DOCENTI – Rispetto agli oltre 7 mila insegnanti coinvolti nell’indagine, i risultati evidenziano come l’aver partecipato a molti corsi di “formazione digitale” sia strettamente legato a un’alta frequenza nella realizzazione di alcune attività a scuola: istruire i ragazzi a selezionare fonti attendibili in rete, usare le tecnologie per dare risposte agli studenti, scambiare materiali, risorse e opinioni con colleghi tramite il web. I docenti più attivi nella “formazione digitale” esprimono soprattutto il bisogno di formarsi sull’uso dei più nuovi strumenti per la produzione di contenuti digitali e sull’integrazione delle tecnologie nel curricolo e nella pratica didattica quotidiana (fino al 9% in più rispetto a coloro che non hanno “formazione digitale”). L’indagine è in linea con altre ricerche internazionali (OCSE) che mostrano come un’alta percezione della self-efficacy (percezione della propria capacità di portare a termine con successo un compito) incida nella gestione della classe, nella soddisfazione personale del docente e nelle sue scelte didattiche più innovative. Infatti, tra i docenti della scuola secondaria di secondo grado, coloro che esprimono un’alta percezione della self-efficacy nell’uso delle tecnologie per la didattica sono il 75% , mentre coloro che si sentono sicuri, per esempio, nelle competenze disciplinari, sono solo il 62% (differenza analoga si riscontra con tutte le altre competenze professionali).

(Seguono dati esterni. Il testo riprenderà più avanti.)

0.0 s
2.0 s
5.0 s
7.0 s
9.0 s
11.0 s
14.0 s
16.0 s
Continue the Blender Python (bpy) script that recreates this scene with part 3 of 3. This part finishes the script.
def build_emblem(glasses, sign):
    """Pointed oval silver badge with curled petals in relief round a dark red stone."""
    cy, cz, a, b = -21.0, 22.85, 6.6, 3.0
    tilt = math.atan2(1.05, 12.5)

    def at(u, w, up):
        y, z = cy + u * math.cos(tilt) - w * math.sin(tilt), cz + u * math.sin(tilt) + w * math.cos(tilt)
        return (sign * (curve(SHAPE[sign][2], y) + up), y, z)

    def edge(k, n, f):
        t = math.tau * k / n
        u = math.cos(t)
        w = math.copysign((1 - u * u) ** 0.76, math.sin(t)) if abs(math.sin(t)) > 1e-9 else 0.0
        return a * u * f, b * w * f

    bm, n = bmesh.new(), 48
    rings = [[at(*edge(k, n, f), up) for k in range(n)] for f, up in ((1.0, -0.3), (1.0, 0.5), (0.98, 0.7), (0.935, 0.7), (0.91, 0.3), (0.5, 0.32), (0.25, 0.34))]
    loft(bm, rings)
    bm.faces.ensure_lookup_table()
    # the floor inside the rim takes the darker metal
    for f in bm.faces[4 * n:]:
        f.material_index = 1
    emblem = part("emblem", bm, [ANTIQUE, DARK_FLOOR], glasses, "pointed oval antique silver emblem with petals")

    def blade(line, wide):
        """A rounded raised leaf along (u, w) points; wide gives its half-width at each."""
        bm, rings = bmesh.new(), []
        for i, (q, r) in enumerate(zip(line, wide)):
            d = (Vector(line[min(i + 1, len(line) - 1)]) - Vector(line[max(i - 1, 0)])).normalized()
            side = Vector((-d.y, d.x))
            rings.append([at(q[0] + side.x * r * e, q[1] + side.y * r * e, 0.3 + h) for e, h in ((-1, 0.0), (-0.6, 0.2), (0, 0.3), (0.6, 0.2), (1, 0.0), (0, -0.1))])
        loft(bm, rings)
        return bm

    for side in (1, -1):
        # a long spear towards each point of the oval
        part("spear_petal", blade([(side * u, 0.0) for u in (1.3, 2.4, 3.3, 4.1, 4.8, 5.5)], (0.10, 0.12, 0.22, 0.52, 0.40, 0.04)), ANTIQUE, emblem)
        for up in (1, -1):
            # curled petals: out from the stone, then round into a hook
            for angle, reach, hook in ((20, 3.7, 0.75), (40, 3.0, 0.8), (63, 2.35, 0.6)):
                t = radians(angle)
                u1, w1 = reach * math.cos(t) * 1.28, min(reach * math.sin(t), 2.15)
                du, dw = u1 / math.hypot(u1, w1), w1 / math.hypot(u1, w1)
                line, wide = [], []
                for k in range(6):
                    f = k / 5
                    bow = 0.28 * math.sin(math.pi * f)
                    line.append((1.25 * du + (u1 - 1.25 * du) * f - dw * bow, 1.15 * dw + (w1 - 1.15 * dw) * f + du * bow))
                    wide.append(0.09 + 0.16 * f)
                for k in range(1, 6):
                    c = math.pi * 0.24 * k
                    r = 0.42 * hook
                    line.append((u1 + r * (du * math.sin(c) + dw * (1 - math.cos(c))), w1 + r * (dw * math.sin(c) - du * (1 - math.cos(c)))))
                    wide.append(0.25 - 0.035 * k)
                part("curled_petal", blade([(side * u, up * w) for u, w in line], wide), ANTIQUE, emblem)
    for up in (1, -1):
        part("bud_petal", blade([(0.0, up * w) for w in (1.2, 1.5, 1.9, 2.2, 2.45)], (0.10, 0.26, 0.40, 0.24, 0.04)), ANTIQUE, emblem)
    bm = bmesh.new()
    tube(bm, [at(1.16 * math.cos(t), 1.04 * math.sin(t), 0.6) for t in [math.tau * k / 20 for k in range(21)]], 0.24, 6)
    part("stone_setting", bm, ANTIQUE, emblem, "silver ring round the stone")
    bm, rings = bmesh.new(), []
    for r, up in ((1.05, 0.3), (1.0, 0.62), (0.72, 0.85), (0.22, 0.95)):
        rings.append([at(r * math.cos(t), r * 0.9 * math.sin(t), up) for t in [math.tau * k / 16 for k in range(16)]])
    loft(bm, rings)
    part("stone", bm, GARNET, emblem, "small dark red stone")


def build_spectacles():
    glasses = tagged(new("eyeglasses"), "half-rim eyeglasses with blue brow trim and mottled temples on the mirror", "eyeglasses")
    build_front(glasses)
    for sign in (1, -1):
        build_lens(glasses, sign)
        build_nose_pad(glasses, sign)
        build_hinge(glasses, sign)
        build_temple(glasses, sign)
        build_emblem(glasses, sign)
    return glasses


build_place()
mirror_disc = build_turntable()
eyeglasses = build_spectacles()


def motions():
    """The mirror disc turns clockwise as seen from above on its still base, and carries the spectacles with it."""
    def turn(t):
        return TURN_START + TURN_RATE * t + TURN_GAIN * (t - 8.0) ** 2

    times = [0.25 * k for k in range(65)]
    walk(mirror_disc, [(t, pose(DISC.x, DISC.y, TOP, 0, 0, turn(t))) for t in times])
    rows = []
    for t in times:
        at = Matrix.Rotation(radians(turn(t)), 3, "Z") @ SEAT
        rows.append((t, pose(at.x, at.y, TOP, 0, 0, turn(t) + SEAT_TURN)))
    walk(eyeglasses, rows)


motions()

Le due ricerche sono state finanziate dal PON 2007-2013 “Competenze per lo Sviluppo” FSE e sono state realizzate da un team di ricercatori Indire diretto dalla dirigente di ricerca Caterina Orlandi e composto da Annalisa Buffardi, Samuele Calzone, Claudia Chellini, e Gabriella Taddeo dell’Area Azioni di sistema, analisi del sistema scolastico nazionale e internazionale, rapporti col mondo del lavoro.

Lo studio si inserisce nel panorama più ampio delle attività di ricerca condotte dall’Indire sull’impatto e sui risultati dell’uso delle tecnologie a scuola. Le ricerche evidenziano che nelle scuole dove l’utilizzo della tecnologia è diffuso in modo capillare e ben integrato nelle attività didattiche emergono dei riscontri positivi in termini di dispersione scolastica, di rendimento superiore in alcune materie e migliore inserimento degli studenti all’uscita del percorso formativo nel mondo del lavoro. In quest’ottica, ad esempio, si pone lo studio presentato il 23 ottobre scorso a Firenze nel corso del Primo Forum nazionale sull’Innovazione in cui sono stati analizzati 9 licei, 8 istituti tecnici e 2 istituti professionali, per un totale di 14.152 studenti (in media 22 per classe) e 1.273 docenti.